Cordova Pass (11260 ft) in southern Colorado lies on the western shoulder of the West Spanish Peak, east of the Culebra Range of the Sangre de Cristo Mountains of the Western United States. Cordova Pass lies just outside the Spanish Peaks Wilderness, a designated Wilderness Area in the San Isabel National Forest. Cordova Pass is reached via the Apishapa Road, a leg of the Scenic Highway of Legends (a designated Colorado and National Forest Service scenic byway). As the National Forest Service does not usually plow the snow, Cordova Pass is normally not accessible from mid-November to late May.

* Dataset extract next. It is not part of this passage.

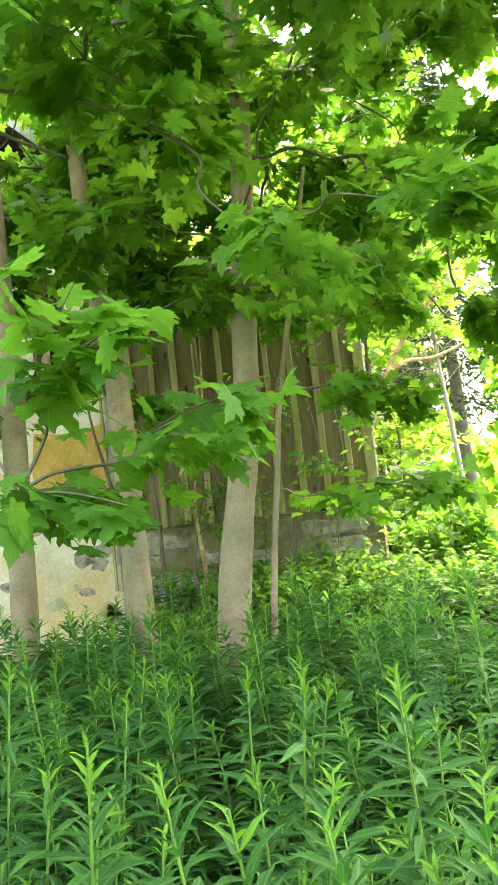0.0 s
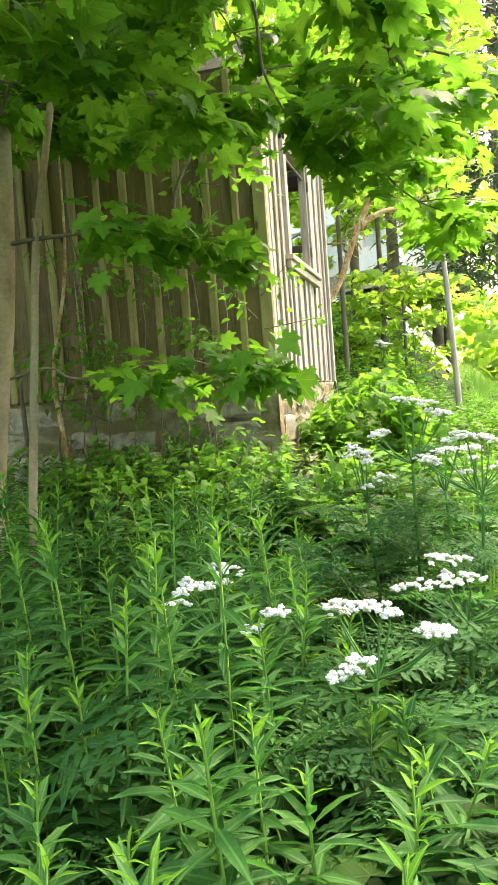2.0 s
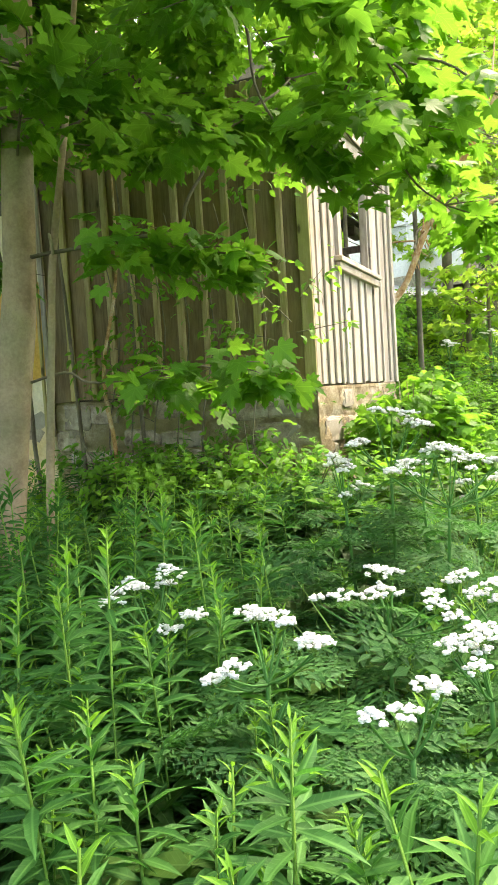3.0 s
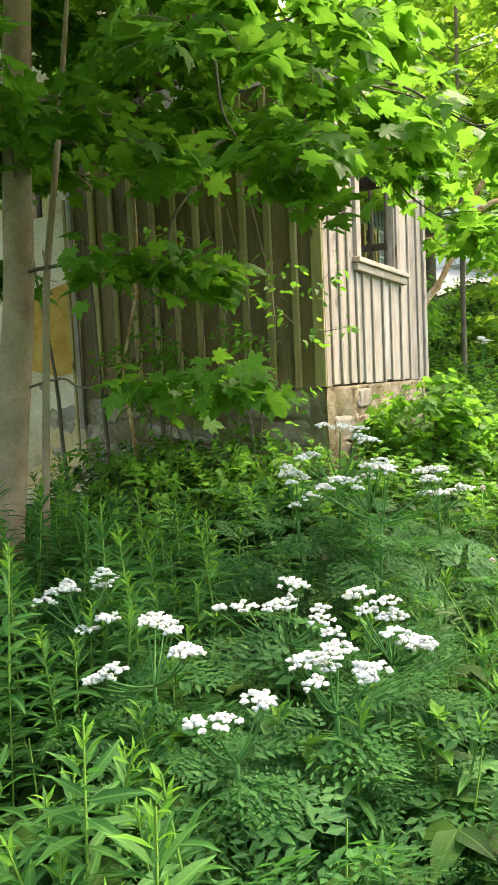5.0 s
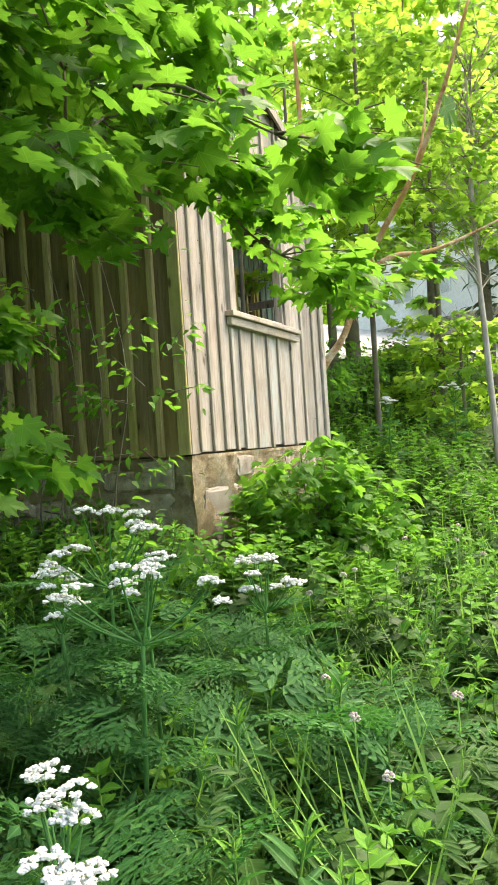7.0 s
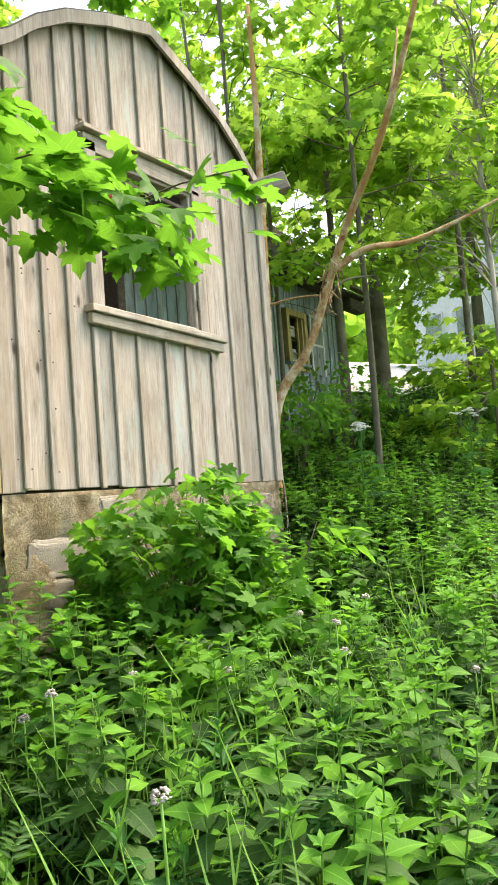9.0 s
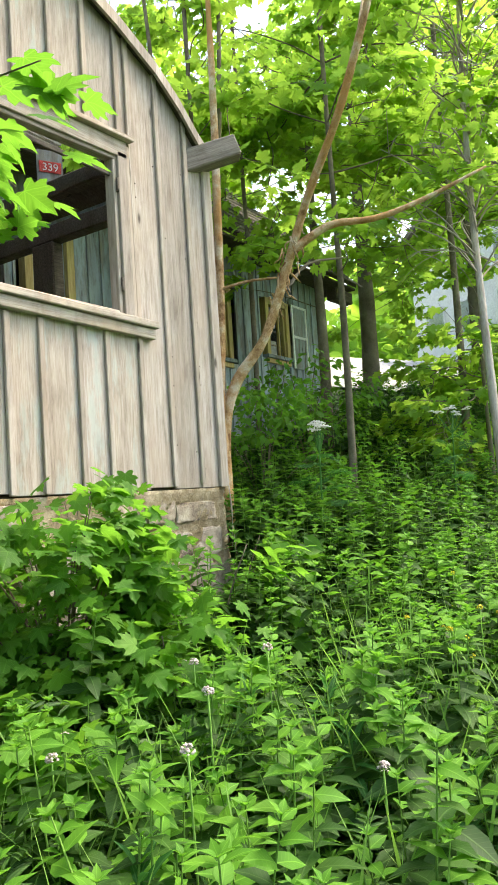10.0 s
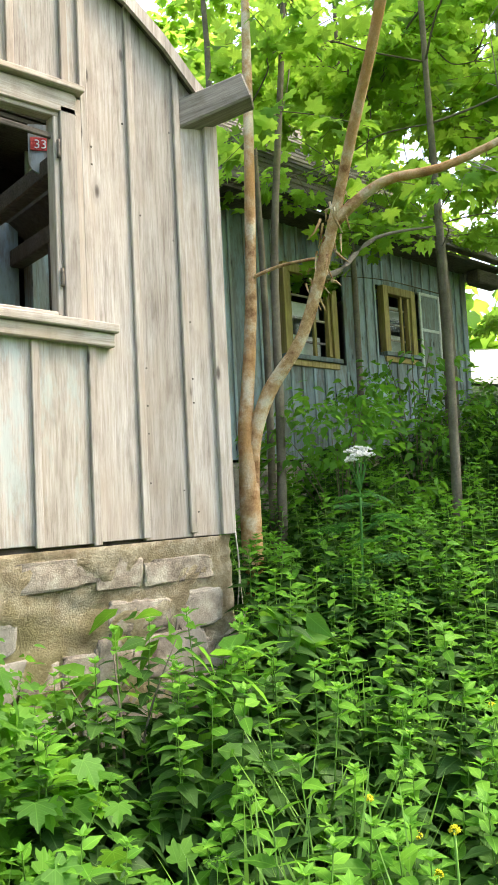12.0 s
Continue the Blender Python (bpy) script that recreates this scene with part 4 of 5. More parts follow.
# small-leaved creeper hanging in front of the dark boards
r = np.random.default_rng(21)
creeper = empty("creeper", (-0.3, 0.9, -1.3), "thin creeper with small leaves against the dark boards", "creeper")
cm, bm = [], bmesh.new()
for k in range(34):
    y0, z0 = r.uniform(-.1, 1.9), r.uniform(1.0, 2.9)
    w = np.array([r.uniform(-.5, .2), r.uniform(-1, 1), r.uniform(-.5, .5)])
    c = np.array([r.uniform(-.35, .05), y0 - .9, z0])
    tube_into(bm, [tuple(c), tuple(c + w * .2), tuple(c + w * .42)], [.004, .003, .002], 4)
    cm.append(twig_leaves(c, w, .42, 22, .075, r, .6))
for k in range(7):
    y0 = -.6 + k * .22
    tube_into(bm, [(-.05, y0, 0), (-.1, y0 + .1, .9), (-.06, y0 - .05, 1.8), (-.12, y0 + .08, 2.7)], [.008, .007, .006, .003], 5)
tagged(part("stemwork", bm, BARK_SHADED, creeper), kind="stuff")
tagged(many("leaves", [(OVATE, np.concatenate(cm))], LEAF, creeper), kind="stuff")

# the peeled double-stemmed dead tree by the corner
dead = empty("dead_tree", (3.28, 0.3, -1.0), "dead forked tree with peeled orange-brown bark", "tree")
dl = lambda pts: [(x - 3.28, y - .3, z + 1.0) for x, y, z in pts]
tube("stem", dl([(3.2, .32, -1.0), (3.18, .3, .45), (3.2, .3, .81), (3.27, .3, 1.37), (3.33, .3, 2.53), (3.36, .3, 3.4), (3.45, .35, 4.6)]), [.085, .06, .042, .038, .034, .03, .018], PEELED, dead, 12, .2, "pale upright stem with bark scars")
tube("stem", dl([(3.19, .3, .15), (3.21, .27, .5), (3.27, .17, .82), (3.38, -.05, 1.15), (3.42, -.28, 1.7), (3.36, -.5, 2.1), (3.12, -.98, 2.65), (2.95, -1.35, 3.3), (2.8, -1.7, 4.1)]), [.055, .05, .046, .038, .036, .033, .03, .024, .013], PEELED, dead, 12, .22, "leaning orange-brown stem")
tube("branch", dl([(3.42, -.3, 1.78), (3.5, -.62, 1.95), (3.66, -.93, 1.97), (3.85, -1.25, 2.08), (4.1, -1.7, 2.3)]), [.04, .03, .025, .02, .01], PEELED, dead, 8, .2)
tube("branch", dl([(3.27, .3, 1.58), (3.34, .08, 1.62), (3.43, -.16, 1.62)]), [.014, .011, .009], PEELED, dead, 6, .1)
tube("branch", dl([(3.4, -.2, 1.5), (3.7, -.1, 1.6), (4.1, -.1, 1.9), (4.5, -.3, 2.0)]), [.028, .02, .014, .006], BARK_SHADED, dead, 7, .2)
tube("branch", dl([(3.12, -.98, 2.65), (3.2, -1.1, 3.1), (3.35, -1.15, 3.7)]), [.02, .015, .007], PEELED, dead, 7, .1)
bm = bmesh.new()
rr = random.Random(5)
for k in range(26):
    z = rr.uniform(1.35, 2.0)
    p = Vector((3.41 + rr.uniform(-.07, .07), -.05 - (z - 1.1) * .42 + rr.uniform(-.07, .07), z)) - Vector((3.28, .3, -1.0))
    d = Vector((rr.uniform(-.08, .08), rr.uniform(-.08, .08), -rr.uniform(.04, .14)))
    tube_into(bm, [tuple(p), tuple(p + d * .5 + Vector((rr.uniform(-.03, .03),) * 3)), tuple(p + d)], [.010, .008, .003], 4)
part("loose_bark", bm, PEELED, dead, "torn strips of hanging bark")
for k, (tx, ty, lean) in enumerate(((3.95, .85, .4), (3.75, 1.4, -.1))):
    s = empty("sapling", (tx, ty, ground_z(tx, ty) - .05), "slim grey-green sapling trunk", "sapling", "saplings")
    tube("trunk", [(0, 0, 0), (.06, 0, 1.4), (.12, .02, 2.8), (.2 + lean * .3, .0, 4.6), (.2 + lean, .1, 6.5)], [.04, .035, .03, .024, .01], BARK_SHADED, s, 8)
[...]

Most of the time, the pass may be traversed by passenger vehicles.

The pass was formerly known prior to 1934 as Apishapa Pass. The Cordova Pass road was completed in 1934 by the Works Progress Administration/Civilian Conservation Corps (WPA/CCC). It was dedicated on September 9, 1934, and named after Jose De Jesus Cordova (1856–1929), who was a man well known in this part of Colorado. For over forty years, he operated a ranch near Aguilar. He helped secure funding for the road project in 1928. Cordova served his community and was elected to three terms as Las Animas County Commissioner.

There are vault toilets, several picnic tables and a couple of primitive campsites in the summit area. This is a "Fee Area".

The trailhead for the West Spanish Peak Trail, the Vista Point Trail (handicapped accessible), western terminus of the Wahatoya Trail and the upper end of the Apishapa Trail is on the north/east side of the road at the summit of the pass. About ¼ mile (400m) down the main trail is a plaque signifying the Spanish Peaks are a designated National Natural Landmark.